Después de esto, el Ejecutivo de González no dudó en ir al asalto del Consejo General del Poder Judicial para modificar la ley orgánica de 1980 que, hasta 1985 y conforme al articulo 122.3 de nuestra Constitución, establecía que las Cortes Generales sólo elegían 8 de sus 20 miembros, mientras que los 12 restantes los escogían los propios jueces y magistrados de todas las categorías judiciales. El Tribunal Constitucional, ya entonces sometido al abrumador Gobierno socialista, también accedió a dar su visto bueno a una reforma por la que los 20 miembros del CGPJ pasaban a ser elegidos en su totalidad por el Congreso y el Senado. Lo paradójico es que, en esa bochornosa e histórica sentencia 108/1986, el vicio rindió homenaje a la virtud al advertir del "riesgo de que las Cámaras atiendan sólo a la división de fuerzas existente en su propio seno y distribuyan los puestos a cubrir entre los distintos partidos, en proporción a la fuerza parlamentaria de éstos". Un riesgo que, desde entonces y bajo la satisfecha proclama de Guerra de que "Montesquieu ha muerto", se ha convertido en una lamentable realidad gracias a esa hipócrita sentencia.
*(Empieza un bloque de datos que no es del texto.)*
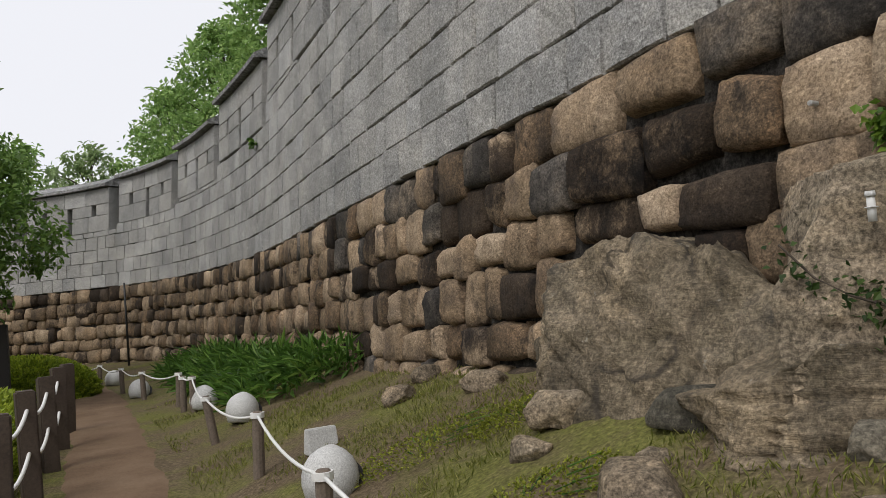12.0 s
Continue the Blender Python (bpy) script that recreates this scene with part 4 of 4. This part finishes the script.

La promesa de Aznar de restablecer un sistema de designación acorde a la separación de poderes, en el que los propios miembros del poder judicial eligieran a sus representantes, quedó en un mero maquillaje que no erradica su designación política.

En cuanto a Zapatero, nadie más interesado que él en que el poder judicial sea una prolongación del poder político. Sólo unos magistrados dispuestos a aceptar con él al pulpo como animal de compañía, podrían admitir como compatible con nuestra Ley de leyes un estatuto soberanista, del que el propio Maragall admitió que era necesaria una "previa reforma de la Constitución" para darle cabida.

Es cierto que, a pesar de su designación política, los magistrados puedan actuar con independencia, incluso en el caso, tal y como ocurre en España, de que su nombramiento no sea vitalicio. Aunque a esa posibilidad se aferre nuestra débil esperanza, el valor que damos a esa independencia es el mismo que el que otorgamos a la de un juez elegido por el acusado al que ha de juzgar.

Tal vez este articulo no haya sido el más alegre homenaje que nuestra Carta Magna reciba en sus treinta años de vida. Mas no hay vida constitucional compatible con el entierro de un principio como el de la separación de poderes. Y en esas estoy, sin saber si mi vela encendida es por un cumpleaños o por un funeral.